The Bathing Suit

PG-Rated


When I was a child, the bathing suit for the mature figure was boned, trussed and reinforced, not so much sewn as engineered. They were built to hold back and uplift; they did a good job. Today's stretch fabrics are designed for the prepubescent girl with a figure carved from a potato chip.

The mature woman has a choice - she can  either go up front to the maternity department and try on a floral  suit with a skirt, coming away looking like a hippopotamus who  escaped from Disney's Fantasia, or she can wander around every run  of the mill department store trying to make a sensible choice from  what amounts to a designer range of florescent rubber bands.
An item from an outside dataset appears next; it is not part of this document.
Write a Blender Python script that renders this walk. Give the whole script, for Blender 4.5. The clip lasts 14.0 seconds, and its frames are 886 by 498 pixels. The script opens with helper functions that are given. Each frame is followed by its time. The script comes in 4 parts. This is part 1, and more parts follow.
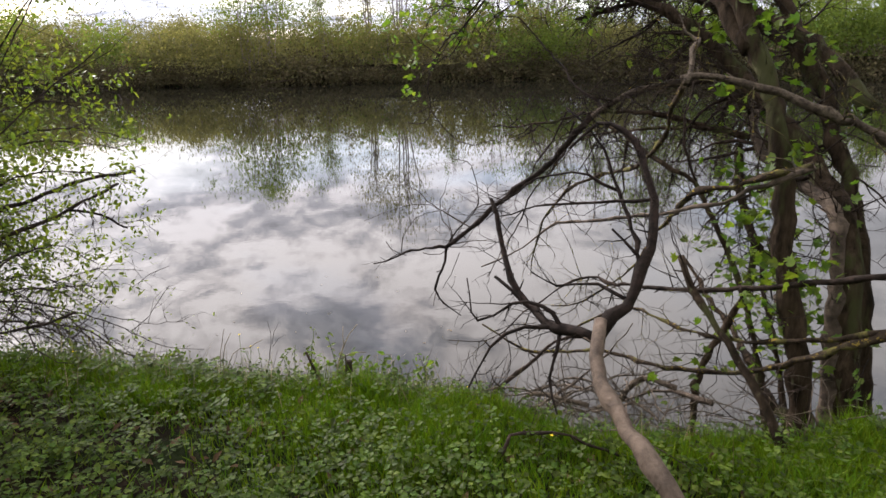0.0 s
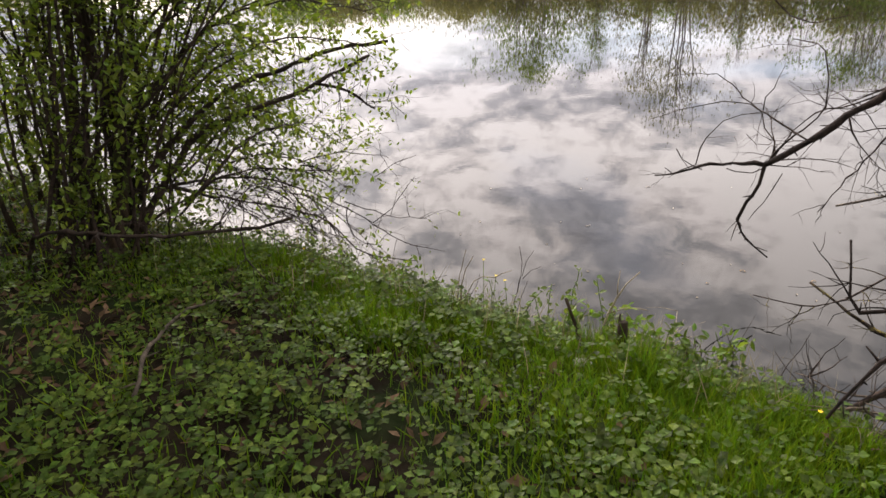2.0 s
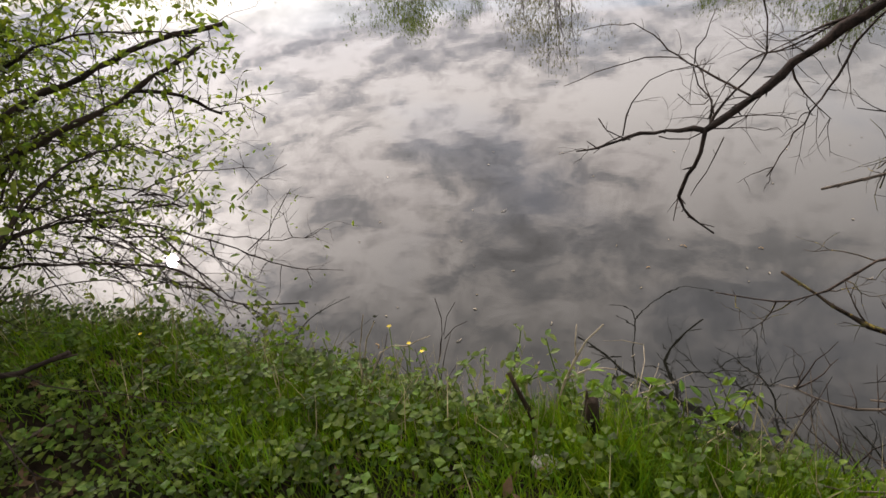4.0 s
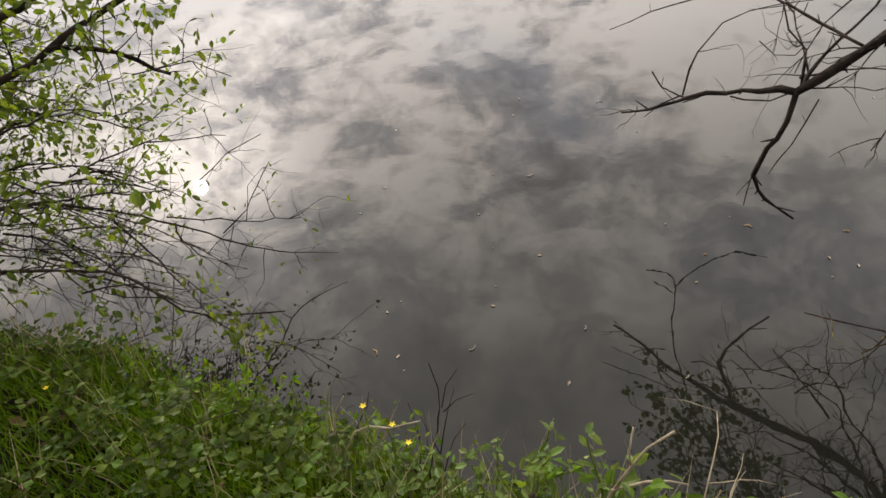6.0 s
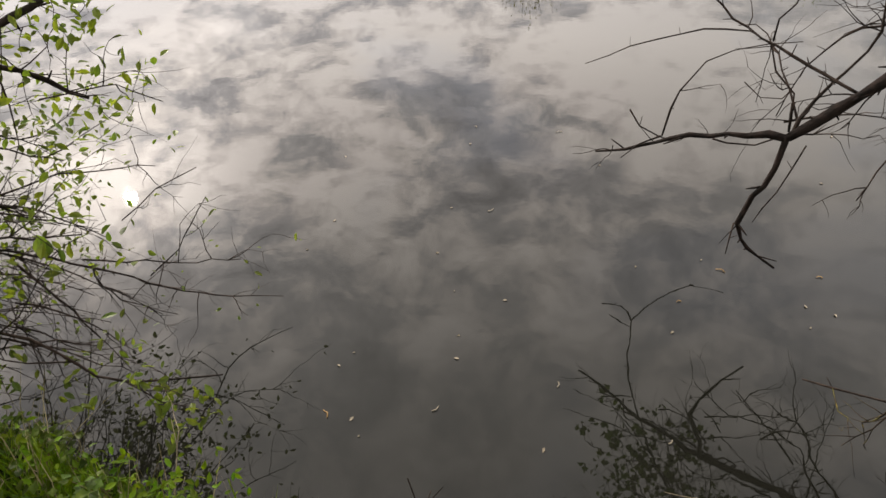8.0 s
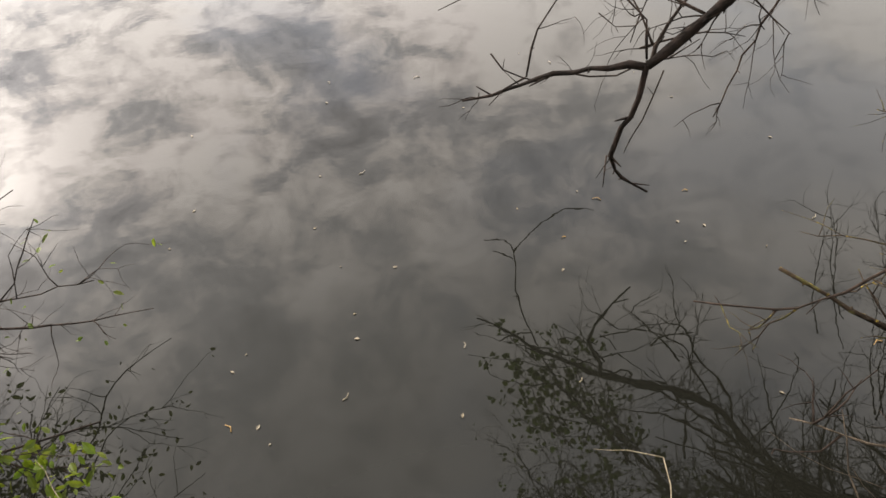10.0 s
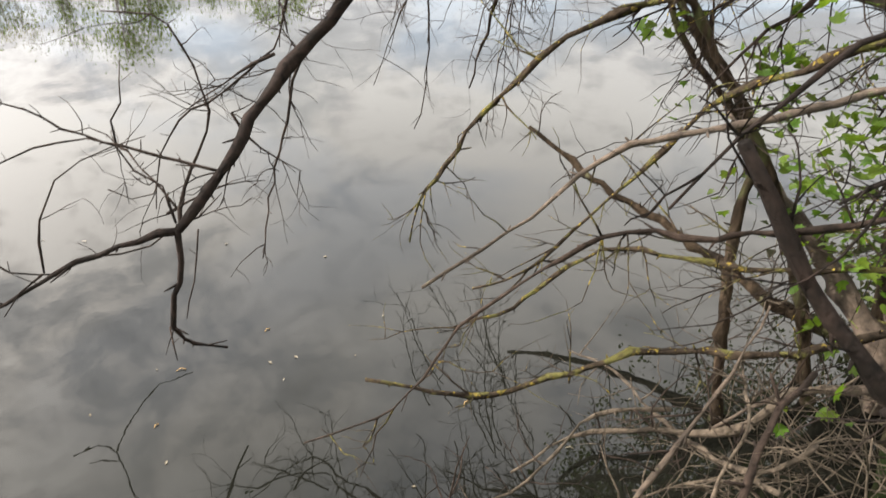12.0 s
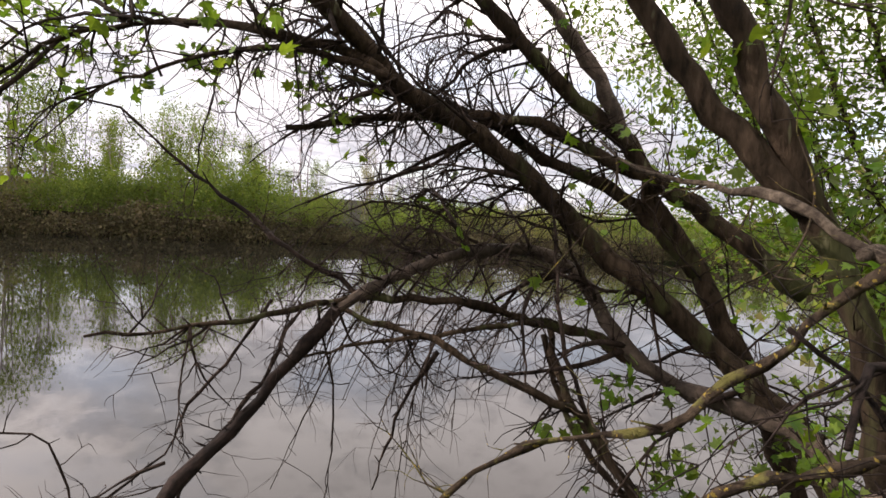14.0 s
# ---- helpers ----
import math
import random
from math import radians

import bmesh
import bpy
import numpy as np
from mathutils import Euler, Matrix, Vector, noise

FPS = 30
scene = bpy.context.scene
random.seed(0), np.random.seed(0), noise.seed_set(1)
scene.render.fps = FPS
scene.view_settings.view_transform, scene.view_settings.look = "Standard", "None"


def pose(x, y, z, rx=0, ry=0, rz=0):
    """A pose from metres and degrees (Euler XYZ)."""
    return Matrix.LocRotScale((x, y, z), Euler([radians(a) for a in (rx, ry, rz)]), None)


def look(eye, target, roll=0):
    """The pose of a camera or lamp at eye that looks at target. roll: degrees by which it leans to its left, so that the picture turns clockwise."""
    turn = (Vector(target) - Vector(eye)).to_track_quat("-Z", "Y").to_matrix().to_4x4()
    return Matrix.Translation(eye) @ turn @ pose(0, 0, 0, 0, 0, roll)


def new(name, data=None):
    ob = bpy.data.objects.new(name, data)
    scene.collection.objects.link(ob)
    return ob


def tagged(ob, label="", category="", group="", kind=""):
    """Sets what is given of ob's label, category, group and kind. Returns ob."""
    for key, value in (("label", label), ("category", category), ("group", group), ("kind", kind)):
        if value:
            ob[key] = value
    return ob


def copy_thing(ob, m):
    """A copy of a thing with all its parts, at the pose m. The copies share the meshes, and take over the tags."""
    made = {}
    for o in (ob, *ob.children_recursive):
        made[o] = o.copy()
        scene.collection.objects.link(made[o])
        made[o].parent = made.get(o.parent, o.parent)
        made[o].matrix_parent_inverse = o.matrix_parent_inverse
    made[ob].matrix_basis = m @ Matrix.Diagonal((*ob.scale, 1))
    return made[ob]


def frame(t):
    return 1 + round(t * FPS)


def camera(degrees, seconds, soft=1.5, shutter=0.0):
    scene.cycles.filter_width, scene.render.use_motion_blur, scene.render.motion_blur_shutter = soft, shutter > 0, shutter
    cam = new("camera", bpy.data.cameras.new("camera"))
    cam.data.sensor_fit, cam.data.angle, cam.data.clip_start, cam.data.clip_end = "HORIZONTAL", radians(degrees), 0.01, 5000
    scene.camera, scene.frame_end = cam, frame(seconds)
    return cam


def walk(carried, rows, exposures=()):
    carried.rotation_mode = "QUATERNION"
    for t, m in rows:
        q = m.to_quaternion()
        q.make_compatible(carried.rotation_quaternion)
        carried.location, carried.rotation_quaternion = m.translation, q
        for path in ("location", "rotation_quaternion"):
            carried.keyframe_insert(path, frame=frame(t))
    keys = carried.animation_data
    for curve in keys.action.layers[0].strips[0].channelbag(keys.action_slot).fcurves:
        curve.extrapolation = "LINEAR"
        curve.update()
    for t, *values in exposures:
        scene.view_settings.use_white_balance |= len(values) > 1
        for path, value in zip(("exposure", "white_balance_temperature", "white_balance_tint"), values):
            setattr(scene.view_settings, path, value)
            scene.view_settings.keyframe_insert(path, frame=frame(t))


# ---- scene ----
cam = camera(69.2, 14.0, soft=1.5, shutter=0.12)
PATH = [
    (0, (1.007, 0.196, 2.923), (0.869, 2.096, 2.315), -1.6),
    (0.5, (0.88, 0.413, 2.843), (0.651, 2.299, 2.219), 1.9),
    (1, (0.737, 0.658, 2.786), (0.292, 2.516, 2.194), -0.8),
    (1.5, (0.645, 0.922, 2.761), (-0.032, 2.654, 2.027), -3.2),
    (2, (0.557, 1.266, 2.69), (-0.275, 2.847, 1.791), -3.7),
    (2.5, (0.439, 1.527, 2.661), (-0.406, 3.07, 1.711), -4.6),
    (3, (0.282, 1.79, 2.661), (-0.475, 3.417, 1.778), -5.7),
    (3.5, (0.237, 1.973, 2.608), (-0.35, 3.567, 1.552), -6.5),
    (3.7, (0.236, 2.069, 2.612), (-0.338, 3.687, 1.585), -7.1),
    (5.8, (0.079, 2.977, 2.494), (-0.426, 4.464, 1.255), -9.3),
    (6, (0.072, 3.032, 2.475), (-0.549, 4.495, 1.261), -9.7),
    (6.5, (0.055, 3.175, 2.466), (-0.587, 4.646, 1.273), -7.3),
    (7, (0.039, 3.235, 2.463), (-0.592, 4.693, 1.248), -6.8),
    (7.5, (-0.046, 3.297, 2.445), (-0.567, 4.796, 1.227), -5.5),
    (7.7, (-0.095, 3.313, 2.413), (-0.588, 4.847, 1.227), -5.0),
    (9.8, (-0.211, 3.552, 2.428), (-0.308, 5.013, 1.066), -6.7),
    (10, (-0.208, 3.550, 2.431), (-0.268, 5.008, 1.064), -6.2),
    (10.5, (-0.205, 3.541, 2.437), (0.056, 4.937, 1.028), -2.6),
    (11, (-0.161, 3.560, 2.404), (0.348, 4.857, 0.968), -1.1),
    (11.5, (-0.133, 3.572, 2.401), (0.695, 4.814, 1.069), 0.4),
    (12, (-0.034, 3.622, 2.437), (1.078, 4.89, 1.362), 1.2),
    (12.5, (-0.019, 3.694, 2.587), (1.354, 4.949, 1.852), 3.5),
    (13, (0.009, 3.719, 2.656), (1.524, 4.959, 2.247), 5.6),
    (13.5, (0.027, 3.734, 2.706), (1.556, 4.999, 2.458), 3.9),
    (14, (0.009, 3.741, 2.734), (1.523, 5.044, 2.632), 3.7),
]
EXPOSURES = [(0.0, 0.74, 6350, 15), (2.5, 0.86, 6650, 16), (3.5, 0.74, 6650, 15), (6.0, 0.56, 6800, 12), (7.7, 0.54, 6850, 12), (10.0, 0.95, 6800, 11), (11.0, 1.56, 6600, 7), (11.6, 1.6, 6500, 7), (12.4, 1.26, 6750, 12), (13.0, 1.1, 6800, 17), (14.0, 0.7, 6750, 19)]
walk(cam, [(t, look(eye, target, roll)) for t, eye, target, roll in PATH], EXPOSURES)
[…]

What choice did I have? I wandered around, made my sensible  choice and entered the chamber of horrors known as the fitting room.  The first thing I noticed was the extraordinary tensile strength of  the stretch material. The Lycra used in bathing costumes was  developed, I believe, by NASA to launch small rockets from a  slingshot, which give the added bonus that if you manage to actually  lever yourself into one, you are protected from shark attacks as any  shark taking a swipe at your passing midriff would immediately  suffer whip lash.

I fought my way into the bathing suit, but  as I  twanged the shoulder strap in place, I gasped in horror -  my boobs had disappeared! Eventually, I found one boob cowering  under my left armpit. It took a while to find the other. At last I  located it, flattened beside my seventh rib.
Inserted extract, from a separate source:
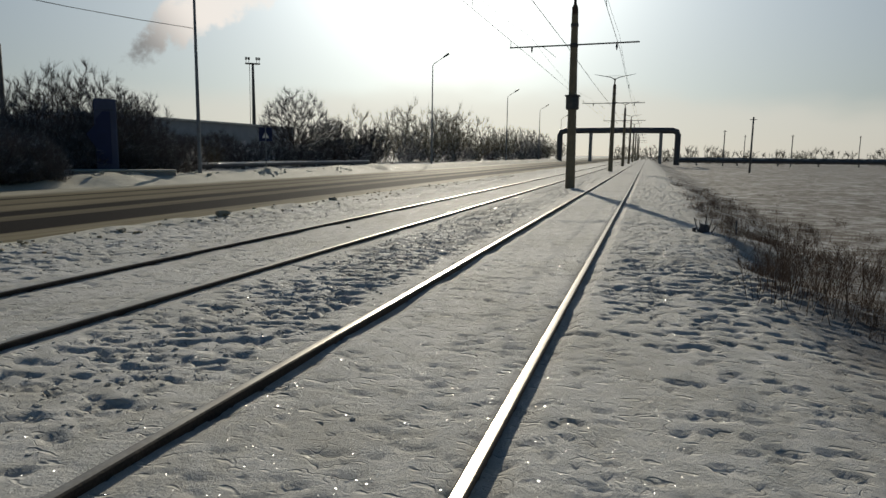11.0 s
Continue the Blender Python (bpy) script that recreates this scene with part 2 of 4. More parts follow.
def road_material(name, axis, stops, wander, shoulder, packed=((0.30, 0.262, 0.182), (0.15, 0.126, 0.085))):
    """Packed dirty snow with wheel tracks worn to the asphalt; stops: place across the road and bareness."""
    m = bpy.data.materials.new(name)
    m.use_nodes = True
    nt = m.node_tree
    b = nt.nodes["Principled BSDF"]
    co = nt.nodes.new("ShaderNodeNewGeometry").outputs["Position"]
    sep = nt.nodes.new("ShaderNodeSeparateXYZ")
    nt.links.new(co, sep.inputs[0])
    along = (0.05, 1.0, 1.0) if axis == 1 else (1.0, 0.05, 1.0)
    stretched = vec_node(nt, "MULTIPLY", co, along)
    n1, n2, n3 = noise_node(nt, stretched, 1.6, 5.0), noise_node(nt, stretched, 9.0, 4.0), noise_node(nt, co, 70.0, 3.0)
    across = math_node(nt, "ADD", sep.outputs[axis], math_node(nt, "MULTIPLY", math_node(nt, "SUBTRACT", n1, 0.5), wander))
    lo, hi = stops[0][0], stops[-1][0]
    cr = nt.nodes.new("ShaderNodeValToRGB")
    nt.links.new(math_node(nt, "DIVIDE", math_node(nt, "SUBTRACT", across, lo), hi - lo), cr.inputs[0])
    el = cr.color_ramp.elements
    for i, (p, v) in enumerate(stops):
        if i < 2:
            k = el[i]
            k.position = (p - lo) / (hi - lo)
        else:
            k = el.new((p - lo) / (hi - lo))
        k.color = (v, v, v, 1)
    bare = math_node(nt, "ADD", cr.outputs[0], math_node(nt, "MULTIPLY", math_node(nt, "SUBTRACT", n2, 0.5), 0.45), None, True)
    bare = math_node(nt, "MULTIPLY", bare, 1.35, None, True)
    snow = mix_col(nt, n2, *packed)
    snow = mix_col(nt, ramp01(nt, sep.outputs[axis], *shoulder), snow, (0.40, 0.375, 0.305))
    tar = mix_col(nt, n3, (0.014, 0.0125, 0.012), (0.036, 0.032, 0.029))
    nt.links.new(mix_col(nt, bare, snow, tar), b.inputs["Base Color"])
    nt.links.new(ramp01(nt, bare, 0.0, 1.0, 0.60, 0.70), b.inputs["Roughness"])
    b.inputs["Specular IOR Level"].default_value = 0.006
    bp = nt.nodes.new("ShaderNodeBump")
    bp.inputs["Strength"].default_value, bp.inputs["Distance"].default_value = 0.5, 0.012
    nt.links.new(math_node(nt, "ADD", n3, n2), bp.inputs["Height"])
    nt.links.new(bp.outputs[0], b.inputs["Normal"])
    return m


def frosted_material(name, bark, frost, amount):
    """Bark with hoarfrost lying on the upper sides and scattered along the twigs."""
    m = bpy.data.materials.new(name)
    m.use_nodes = True
    nt = m.node_tree
    b = nt.nodes["Principled BSDF"]
    geo = nt.nodes.new("ShaderNodeNewGeometry")
    sep = nt.nodes.new("ShaderNodeSeparateXYZ")
    nt.links.new(geo.outputs["Normal"], sep.inputs[0])
    n1 = noise_node(nt, geo.outputs["Position"], 1.7, 4.0)
    n2 = noise_node(nt, geo.outputs["Position"], 14.0, 3.0)
    f = math_node(nt, "ADD", math_node(nt, "MULTIPLY", sep.outputs[2], 0.28), math_node(nt, "MULTIPLY_ADD", n1, 0.7, math_node(nt, "MULTIPLY", n2, 0.5)))
    f = ramp01(nt, f, 0.95 - amount, 1.25 - amount)
    col = mix_col(nt, f, bark, frost)
    nt.links.new(col, b.inputs["Base Color"])
    b.inputs["Roughness"].default_value = 0.85
    b.inputs["Specular IOR Level"].default_value = 0.2
    return m


SNOW = snow_material("snow", False)
PILE = snow_material("ploughed_snow", True)
ROAD = road_material("road_surface", 0, [(9.2, 0.0), (10.15, 0.1), (10.4, 1.0), (11.6, 1.0), (11.8, 0.4), (12.4, 0.35), (12.6, 0.85), (13.2, 0.8), (13.6, 0.2), (14.4, 0.15), (14.7, 0.6), (15.2, 0.2), (16.1, 0.25), (16.35, 0.95), (16.55, 0.25), (17.4, 0.03), (19.2, 0.05), (19.5, 0.7), (19.8, 0.1), (20.2, 0.05), (20.45, 0.6), (20.7, 0.05), (21.5, 0.0)], 0.25, (16.9, 18.2))
LANE = road_material("side_road_surface", 1, [(-3.5, 0.0), (-0.4, 0.05), (0.5, 0.28), (1.2, 0.1), (2.0, 0.32), (2.8, 0.1), (4.2, 0.0)], 0.5, (2.9, 4.0), ((0.38, 0.355, 0.285), (0.27, 0.245, 0.19)))
YELLOW = material("yellowed_concrete", (0.165, 0.106, 0.024), 0.85, 0, (0.085, 0.056, 0.019), 3.0, 45.0, 0.1, 0.004, 0.2, (0.50, 0.45, 0.33))
BEIGE = material("beige_concrete", (0.22, 0.18, 0.115), 0.85, 0, (0.17, 0.14, 0.09), 2.5, 40.0, 0.1, 0.004)
RUST = material("rusty_steel", (0.12, 0.065, 0.043), 0.8, 0.2, (0.06, 0.04, 0.03), 5.0, 60.0)
DARK = material("dark_painted_steel", (0.05, 0.055, 0.06), 0.5, 0.3, (0.10, 0.09, 0.08), 4.0, 50.0)
WIRE = material("wire_copper", (0.03, 0.03, 0.035), 0.5, 0.5, (0.05, 0.045, 0.04))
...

The problem is  that modern bathing suits have no bra cups. The mature woman is  meant to wear her boobs spread across her chest like a speed bump. I  realigned my speed bump and lurched toward the mirror to take a full  view assessment.

The bathing suit fit all right, but  unfortunately it only fit those bits of me willing to stay inside  it. The rest of me oozed out rebelliously from top, bottom, and  sides. I looked like a lump of play dough wearing undersized cling  wrap.

As I tried to work out where all those extra bits had  come from, the prepubescent sales girl popped her head through the  curtain, 'Oh, there you are,' she said, admiring the bathing suit.

I replied that I wasn't so sure and asked what else she had  to show me.

I tried on a cream crinkled one that made me  look like a lump of masking tape, and a floral two piece which gave  the appearance of an oversized napkin in a serving ring.

I  struggled into a pair of leopard skin bathers with ragged frills and  came out looking like Tarzan's Jane, pregnant with triplets and  having a rough day.

I tried on a black number with a mesh  midriff and looked like a jellyfish in mourning.

I tried on  a bright pink suit with such a high cut leg I thought I would have  to wax my eyebrows to wear it .

Finally,  I found a suit that fit - a two-piece affair with a shorts style  bottom and a loose blouse-type top. It was cheap, comfortable, and  bulge-friendly, so I bought it. My ridiculous search had a  successful outcome, I figured.

When I got home, I found a  label which read 'Material might become transparent in water.'

So, if you happen to be on the beach, or near any other body  of water this year, and I'm there too, I'll be the one in cut-off  jeans and a t-shirt!